Paul Palmer

Personal information
- Born: 5 January 1992 (age 34) Jamaica
- Batting: Left-handed

Domestic team information
- 2013/14–2019/20: Combined Campuses
- 2015/16–2022/23: Jamaica

Career statistics
| Competition | First-class | List A |
| Matches | 49 | 16 |
| Runs scored | 2,099 | 426 |
| Batting average | 24.69 | 26.62 |
| 100s/50s | 4/9 | 1/2 |
| Top score | 144* | 105 |
| Catches/stumpings | 3/– | 31/– |
- Source: ESPNcricinfo, 15 August 2024

= Paul Palmer (cricketer) =

West Indian cricketer (born 1992)

Paul Palmer (born 5 January 1992) is a Jamaican cricketer who has played for both Jamaica and the Combined Campuses and Colleges in West Indian domestic cricket. He is a left-handed batsman.

A graduate of St. Elizabeth Technical High School, Palmer made his first-class debut for the Combined Campuses during the 2013–14 Regional Four Day Competition, having earlier represented the Jamaica under-19s. His List A debut came the following season, in the 2014–15 Regional Super50. Palmer switched to Jamaica for the 2015–16 season, and in October 2015 it was announced that he would captain the team in the 2015–16 Regional Four Day Competition, despite having only played two previous first-class games. Although he made a golden duck on his captaincy debut against Barbados, he went on to score his maiden first-class half-century three matches later, against the Leeward Islands.
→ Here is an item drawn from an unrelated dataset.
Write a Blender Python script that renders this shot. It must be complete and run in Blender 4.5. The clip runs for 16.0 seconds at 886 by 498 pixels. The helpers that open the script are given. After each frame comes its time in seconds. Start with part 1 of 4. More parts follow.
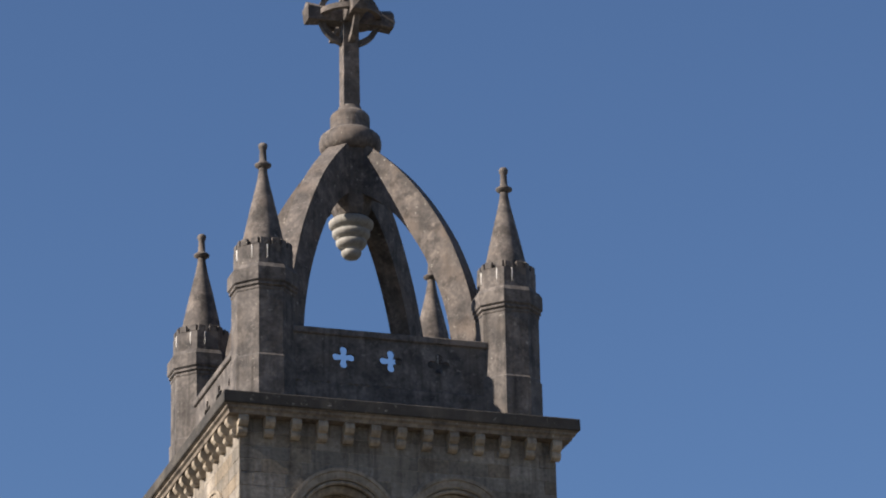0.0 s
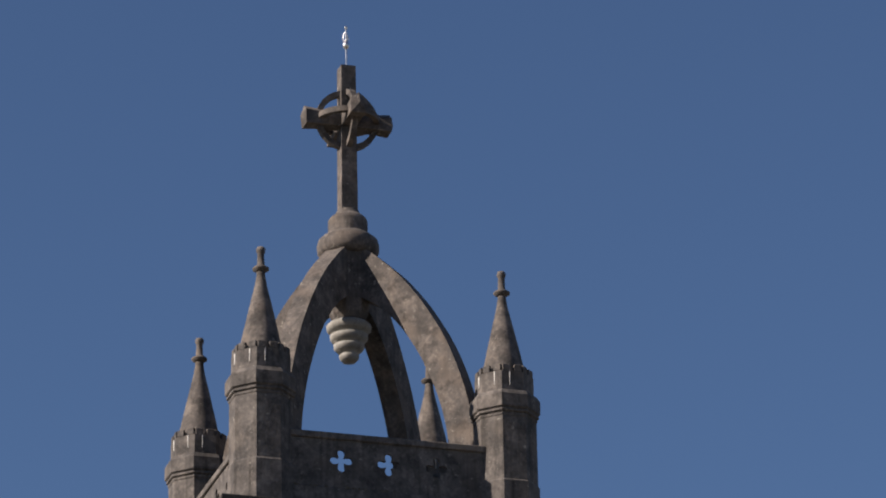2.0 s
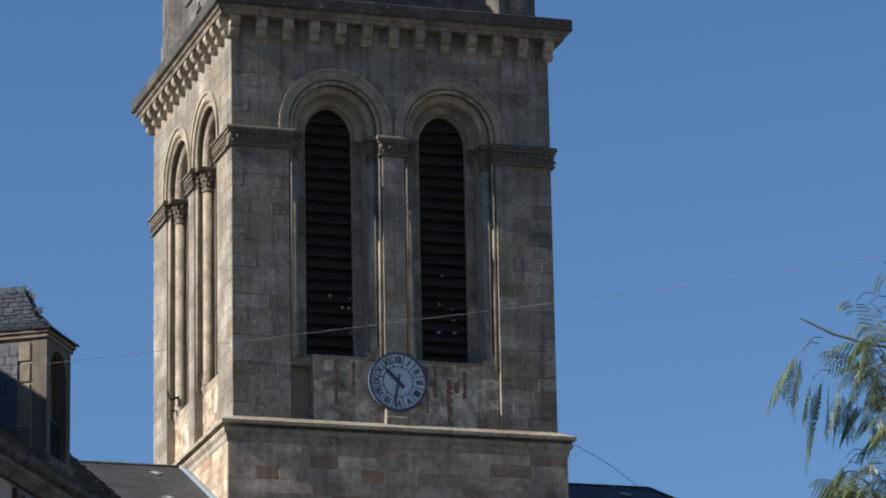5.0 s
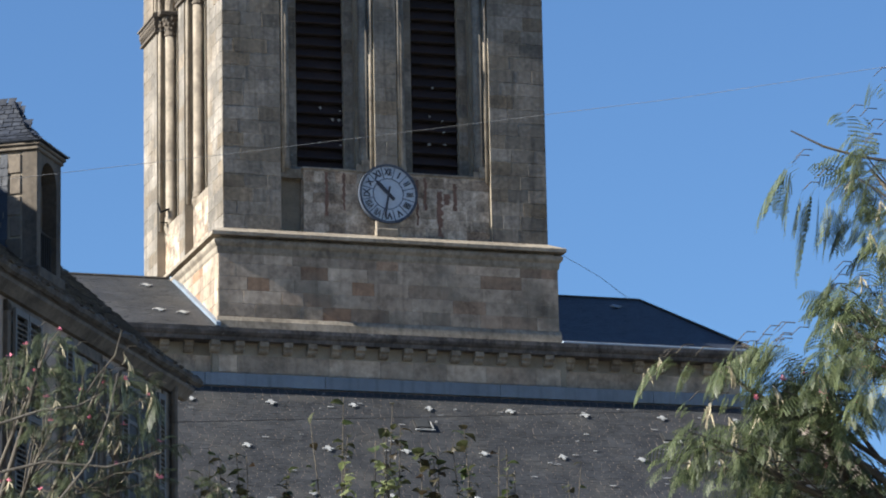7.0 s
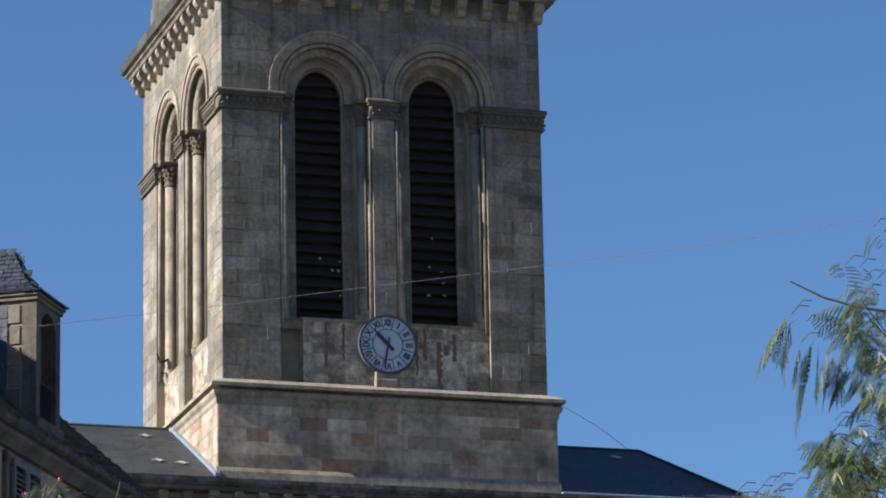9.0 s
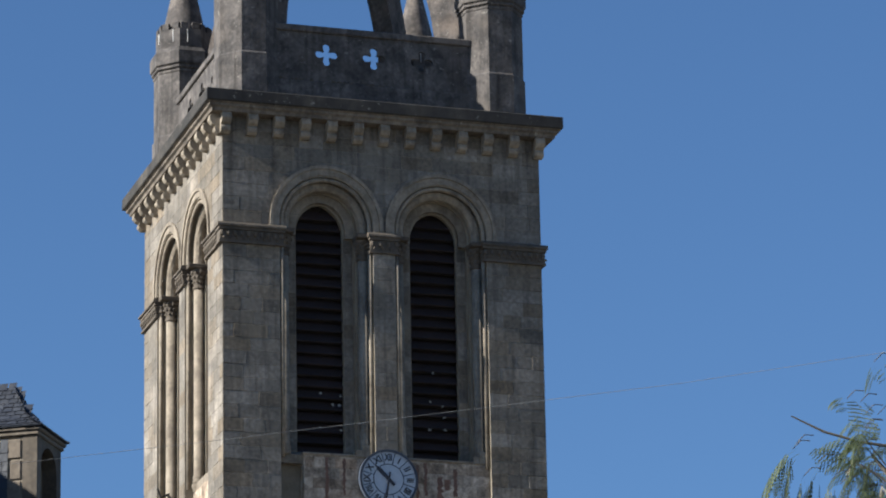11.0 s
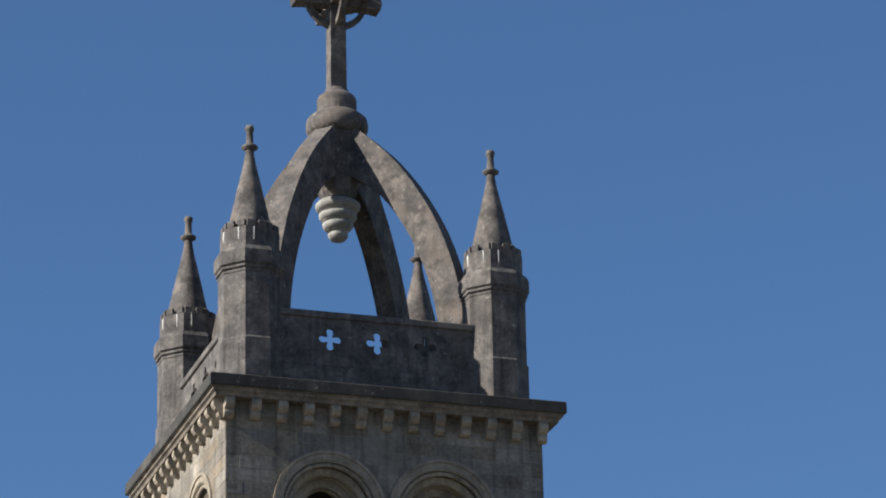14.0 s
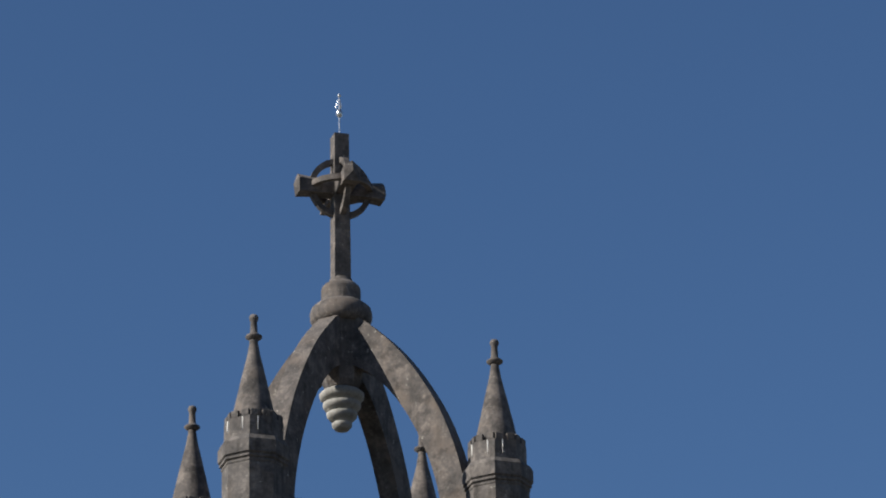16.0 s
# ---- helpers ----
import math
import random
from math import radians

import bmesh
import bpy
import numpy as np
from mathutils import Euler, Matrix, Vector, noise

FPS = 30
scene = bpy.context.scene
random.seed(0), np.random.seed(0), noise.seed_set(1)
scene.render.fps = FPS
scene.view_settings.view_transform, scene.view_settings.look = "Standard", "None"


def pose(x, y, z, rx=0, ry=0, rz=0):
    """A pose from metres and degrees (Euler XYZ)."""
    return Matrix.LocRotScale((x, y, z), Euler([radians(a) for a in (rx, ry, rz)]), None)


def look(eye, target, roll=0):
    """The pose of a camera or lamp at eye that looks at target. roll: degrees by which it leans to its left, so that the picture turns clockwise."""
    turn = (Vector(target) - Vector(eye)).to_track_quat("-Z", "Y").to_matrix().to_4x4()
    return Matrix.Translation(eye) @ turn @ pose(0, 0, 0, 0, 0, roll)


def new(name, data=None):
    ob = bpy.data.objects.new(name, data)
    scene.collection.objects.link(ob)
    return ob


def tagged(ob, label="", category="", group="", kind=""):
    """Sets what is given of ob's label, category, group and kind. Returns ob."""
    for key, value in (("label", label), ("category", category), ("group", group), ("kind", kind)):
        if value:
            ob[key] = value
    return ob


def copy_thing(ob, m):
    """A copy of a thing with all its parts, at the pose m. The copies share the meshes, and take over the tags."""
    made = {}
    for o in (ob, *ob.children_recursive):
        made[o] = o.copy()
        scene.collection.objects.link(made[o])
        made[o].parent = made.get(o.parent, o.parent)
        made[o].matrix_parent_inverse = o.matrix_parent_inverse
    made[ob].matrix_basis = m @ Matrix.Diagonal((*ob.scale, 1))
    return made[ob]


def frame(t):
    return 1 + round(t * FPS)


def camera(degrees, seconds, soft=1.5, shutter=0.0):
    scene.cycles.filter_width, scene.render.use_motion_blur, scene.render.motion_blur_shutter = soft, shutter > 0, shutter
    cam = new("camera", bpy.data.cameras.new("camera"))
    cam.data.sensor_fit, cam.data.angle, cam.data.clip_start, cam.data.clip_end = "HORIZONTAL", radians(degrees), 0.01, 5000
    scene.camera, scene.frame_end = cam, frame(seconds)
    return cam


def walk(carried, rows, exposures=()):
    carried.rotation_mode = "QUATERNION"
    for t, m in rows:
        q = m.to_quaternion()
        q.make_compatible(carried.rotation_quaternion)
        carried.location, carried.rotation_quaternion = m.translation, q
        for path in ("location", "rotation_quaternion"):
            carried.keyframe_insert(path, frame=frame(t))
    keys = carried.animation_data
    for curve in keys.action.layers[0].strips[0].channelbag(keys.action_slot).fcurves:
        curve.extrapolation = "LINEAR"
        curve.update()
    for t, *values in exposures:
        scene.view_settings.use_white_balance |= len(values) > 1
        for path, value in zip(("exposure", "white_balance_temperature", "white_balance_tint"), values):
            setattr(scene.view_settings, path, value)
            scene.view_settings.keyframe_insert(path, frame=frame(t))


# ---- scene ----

In October 2019, he was named in the Combined Campuses' squad for the 2019–20 Regional Super50 tournament. On 25 November 2019, on the final day of group stage matches in the Super50, Palmer scored his first century in List A cricket, with 105 runs against Canada. He was the leading run-scorer for Combined Campuses and Colleges in the tournament, with 267 runs in eight matches.